____ THE INPUT

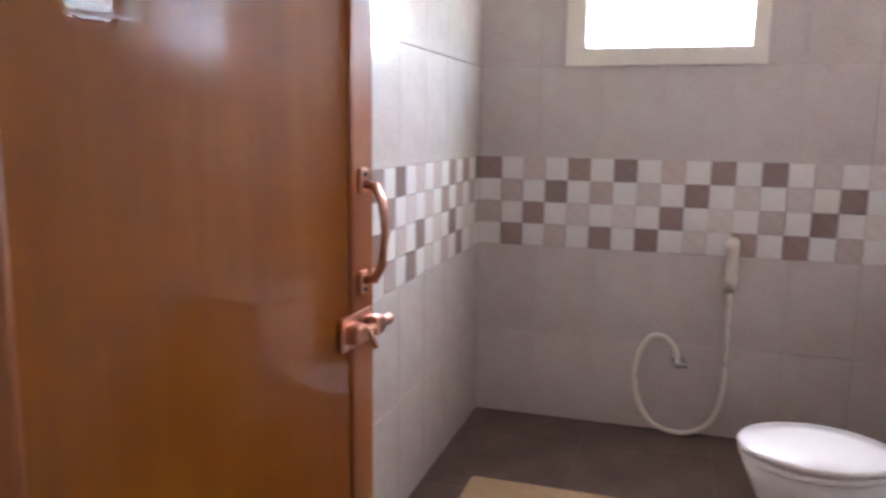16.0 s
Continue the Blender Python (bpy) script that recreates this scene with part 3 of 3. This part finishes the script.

________
____ THE INPUT

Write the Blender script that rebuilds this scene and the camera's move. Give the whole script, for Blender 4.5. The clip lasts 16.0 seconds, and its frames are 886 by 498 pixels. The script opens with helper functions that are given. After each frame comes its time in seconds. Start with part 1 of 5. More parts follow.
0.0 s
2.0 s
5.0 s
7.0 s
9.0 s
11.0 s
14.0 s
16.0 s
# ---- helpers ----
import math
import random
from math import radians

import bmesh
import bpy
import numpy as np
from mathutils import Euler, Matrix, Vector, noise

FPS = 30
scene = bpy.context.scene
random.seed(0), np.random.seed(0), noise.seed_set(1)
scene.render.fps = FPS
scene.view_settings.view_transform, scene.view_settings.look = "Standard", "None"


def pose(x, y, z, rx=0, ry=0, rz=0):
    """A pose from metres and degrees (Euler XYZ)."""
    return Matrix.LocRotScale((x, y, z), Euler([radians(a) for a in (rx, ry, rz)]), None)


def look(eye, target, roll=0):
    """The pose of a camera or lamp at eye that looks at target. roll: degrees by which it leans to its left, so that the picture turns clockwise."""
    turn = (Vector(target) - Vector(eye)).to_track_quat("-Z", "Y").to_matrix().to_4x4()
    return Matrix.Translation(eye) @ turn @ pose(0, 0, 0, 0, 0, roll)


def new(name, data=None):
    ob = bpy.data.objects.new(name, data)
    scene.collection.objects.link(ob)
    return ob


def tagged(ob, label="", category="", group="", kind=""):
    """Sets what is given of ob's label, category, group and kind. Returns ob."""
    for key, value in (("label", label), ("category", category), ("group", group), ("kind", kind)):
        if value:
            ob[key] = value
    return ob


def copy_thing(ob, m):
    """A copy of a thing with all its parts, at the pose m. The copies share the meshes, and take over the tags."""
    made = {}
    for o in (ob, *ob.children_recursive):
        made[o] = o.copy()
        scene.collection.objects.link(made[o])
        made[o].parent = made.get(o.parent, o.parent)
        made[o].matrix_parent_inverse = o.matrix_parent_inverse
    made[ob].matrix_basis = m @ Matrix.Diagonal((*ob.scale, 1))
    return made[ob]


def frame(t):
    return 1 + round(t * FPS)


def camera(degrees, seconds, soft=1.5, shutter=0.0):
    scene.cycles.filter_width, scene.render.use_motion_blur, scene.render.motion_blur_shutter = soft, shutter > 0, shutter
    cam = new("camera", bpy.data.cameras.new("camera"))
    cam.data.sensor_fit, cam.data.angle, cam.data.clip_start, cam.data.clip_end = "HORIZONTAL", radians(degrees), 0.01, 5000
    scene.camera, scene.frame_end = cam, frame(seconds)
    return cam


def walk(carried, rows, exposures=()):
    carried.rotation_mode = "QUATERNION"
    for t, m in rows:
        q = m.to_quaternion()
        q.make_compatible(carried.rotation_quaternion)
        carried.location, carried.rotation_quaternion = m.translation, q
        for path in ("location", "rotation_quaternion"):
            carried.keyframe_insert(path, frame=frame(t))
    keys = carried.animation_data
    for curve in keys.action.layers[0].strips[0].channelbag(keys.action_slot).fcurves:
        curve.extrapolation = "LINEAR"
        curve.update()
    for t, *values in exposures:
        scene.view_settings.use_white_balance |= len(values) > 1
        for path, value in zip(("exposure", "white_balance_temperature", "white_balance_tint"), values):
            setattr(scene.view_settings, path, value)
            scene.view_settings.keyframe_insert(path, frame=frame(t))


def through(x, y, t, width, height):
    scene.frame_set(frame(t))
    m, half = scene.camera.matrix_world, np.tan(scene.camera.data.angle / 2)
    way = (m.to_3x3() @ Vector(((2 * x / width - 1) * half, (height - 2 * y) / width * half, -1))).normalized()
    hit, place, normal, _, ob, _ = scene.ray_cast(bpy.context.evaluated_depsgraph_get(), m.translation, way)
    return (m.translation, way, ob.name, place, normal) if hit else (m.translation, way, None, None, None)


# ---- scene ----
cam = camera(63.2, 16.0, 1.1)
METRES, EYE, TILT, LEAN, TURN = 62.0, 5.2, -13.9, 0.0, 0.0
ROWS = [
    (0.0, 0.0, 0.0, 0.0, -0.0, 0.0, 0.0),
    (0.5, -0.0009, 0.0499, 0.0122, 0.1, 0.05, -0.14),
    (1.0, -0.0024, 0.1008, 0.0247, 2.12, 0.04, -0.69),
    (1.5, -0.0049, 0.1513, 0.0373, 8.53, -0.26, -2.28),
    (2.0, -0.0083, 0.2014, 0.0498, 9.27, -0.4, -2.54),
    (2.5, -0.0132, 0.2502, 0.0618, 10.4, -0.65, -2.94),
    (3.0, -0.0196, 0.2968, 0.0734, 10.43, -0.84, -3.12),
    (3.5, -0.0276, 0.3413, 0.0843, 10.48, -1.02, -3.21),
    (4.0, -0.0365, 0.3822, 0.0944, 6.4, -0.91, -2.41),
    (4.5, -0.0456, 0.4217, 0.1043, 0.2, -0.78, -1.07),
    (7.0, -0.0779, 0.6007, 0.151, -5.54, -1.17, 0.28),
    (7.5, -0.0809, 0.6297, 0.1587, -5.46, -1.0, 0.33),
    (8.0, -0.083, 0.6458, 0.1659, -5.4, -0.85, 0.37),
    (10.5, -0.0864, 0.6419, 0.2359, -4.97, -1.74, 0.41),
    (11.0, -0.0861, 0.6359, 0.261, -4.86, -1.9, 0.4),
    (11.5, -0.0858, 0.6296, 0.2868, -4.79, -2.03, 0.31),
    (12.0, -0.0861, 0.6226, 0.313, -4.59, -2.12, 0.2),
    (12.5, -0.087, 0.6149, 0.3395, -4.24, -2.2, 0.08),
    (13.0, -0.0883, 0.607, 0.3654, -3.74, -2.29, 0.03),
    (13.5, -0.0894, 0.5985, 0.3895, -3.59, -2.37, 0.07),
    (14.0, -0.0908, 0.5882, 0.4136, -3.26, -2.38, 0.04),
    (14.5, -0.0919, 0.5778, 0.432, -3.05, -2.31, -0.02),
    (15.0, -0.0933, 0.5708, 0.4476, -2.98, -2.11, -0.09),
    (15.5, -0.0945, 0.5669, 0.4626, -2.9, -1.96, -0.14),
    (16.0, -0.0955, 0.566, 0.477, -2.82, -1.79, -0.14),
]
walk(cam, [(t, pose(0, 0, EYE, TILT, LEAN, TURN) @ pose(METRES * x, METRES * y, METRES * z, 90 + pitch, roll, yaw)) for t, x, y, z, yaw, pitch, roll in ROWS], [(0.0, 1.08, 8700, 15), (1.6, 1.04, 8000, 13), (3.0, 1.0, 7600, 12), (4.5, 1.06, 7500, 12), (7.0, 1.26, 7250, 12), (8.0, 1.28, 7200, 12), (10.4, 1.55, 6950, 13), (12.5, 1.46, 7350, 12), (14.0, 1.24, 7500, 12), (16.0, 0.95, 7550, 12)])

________

▶ **TASK DIRECTIONS**
Taking the material above, extract exactly and only the lines from the line with "q = m.to_quaternion()" to the line with "return (m.translation, way, ob.name, place, normal)", inclusive of both.

▶ **THE REPLY**
        q = m.to_quaternion()
        q.make_compatible(carried.rotation_quaternion)
        carried.location, carried.rotation_quaternion = m.translation, q
        for path in ("location", "rotation_quaternion"):
            carried.keyframe_insert(path, frame=frame(t))
    keys = carried.animation_data
    for curve in keys.action.layers[0].strips[0].channelbag(keys.action_slot).fcurves:
        curve.extrapolation = "LINEAR"
        curve.update()
    for t, *values in exposures:
        scene.view_settings.use_white_balance |= len(values) > 1
        for path, value in zip(("exposure", "white_balance_temperature", "white_balance_tint"), values):
            setattr(scene.view_settings, path, value)
            scene.view_settings.keyframe_insert(path, frame=frame(t))


def through(x, y, t, width, height):
    scene.frame_set(frame(t))
    m, half = scene.camera.matrix_world, np.tan(scene.camera.data.angle / 2)
    way = (m.to_3x3() @ Vector(((2 * x / width - 1) * half, (height - 2 * y) / width * half, -1))).normalized()
    hit, place, normal, _, ob, _ = scene.ray_cast(bpy.context.evaluated_depsgraph_get(), m.translation, way)
    return (m.translation, way, ob.name, place, normal) if hit else (m.translation, way, None, None, None)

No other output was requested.